Ausstellungsansichten „10 Jahre MKdW – Meisterwerke“, Museum Kunst der Westküste, Alkersum/Föhr, Foto: Lukas Spörl.

Klara Scheuren war von 2018 bis 2020 wissenschaftliche Volontärin und anschließend wissenschaftliche Mitarbeiterin am Museum Kunst der Westküste auf Föhr.


[1] Vgl. Maibaum, Katrin: Jozef Israëls und Max Liebermann – Eine Künstlerfreundschaft, in: Ausst. Kat. Meisterwerke, hrsg. von Ulrike Wolff-Thomsen, Wienand-Verlag, Köln 2019, S. 259.

[2] Vgl. Hansen, Dorothee: Max Liebermann. Vom Freizeitvergnügen zum modernen Sport. Eine Einführung, in: Ausst. Kat. Max Liebermann. Vom Freizeitvergnügen zum modernen Sport, hrsg. von Dorothee Hansen und Martin Faass, Hirmer-Verlag, München 2016, S. 13.

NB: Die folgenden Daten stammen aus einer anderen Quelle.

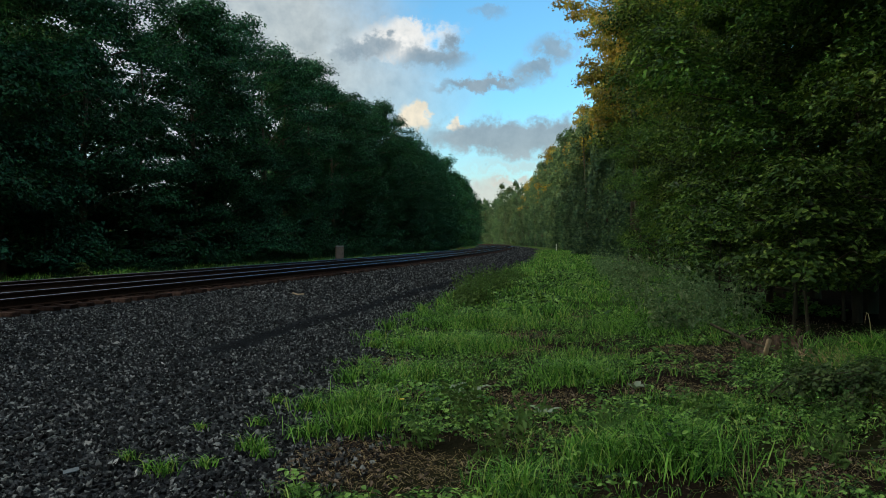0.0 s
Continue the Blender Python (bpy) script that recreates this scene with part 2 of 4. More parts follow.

[3] Hansen, Dorothee: Lawn-Tennis. Ein neuer Sport als modernes Pleinairmotiv, in: Ausst. Kat. Max Liebermann. Vom Freizeitvergnügen zum modernen Sport, hrsg. von Dorothee Hansen und Martin Faass, Hirmer-Verlag, München 2016, S. 100.

[4] Heute Kunstmuseum Den Haag.

[5] Vgl. Hansen, Dorothee: Lawn-Tennis. Ein neuer Sport als modernes Pleinairmotiv, in: Ausst. Kat. Max Liebermann. Vom Freizeitvergnügen zum modernen Sport, hrsg. von Dorothee Hansen und Martin Faass, Hirmer-Verlag, München 2016, S. 100.

[6] Vgl. Hansen, Dorothee: Max Liebermann. Vom Freizeitvergnügen zum modernen Sport. Eine Einführung, in: Ausst. Kat. Max Liebermann. Vom Freizeitvergnügen zum modernen Sport, hrsg. von Dorothee Hansen und Martin Faass, Hirmer-Verlag, München 2016, S. 13.

[7] Vgl. ebd., S. 14.

[8] Vgl. Hansen, Dorothee: Lawn-Tennis. Ein neuer Sport als modernes Pleinairmotiv, in: Ausst. Kat. Max Liebermann. Vom Freizeitvergnügen zum modernen Sport, hrsg. von Dorothee Hansen und Martin Faass, Hirmer-Verlag, München 2016, S. 93.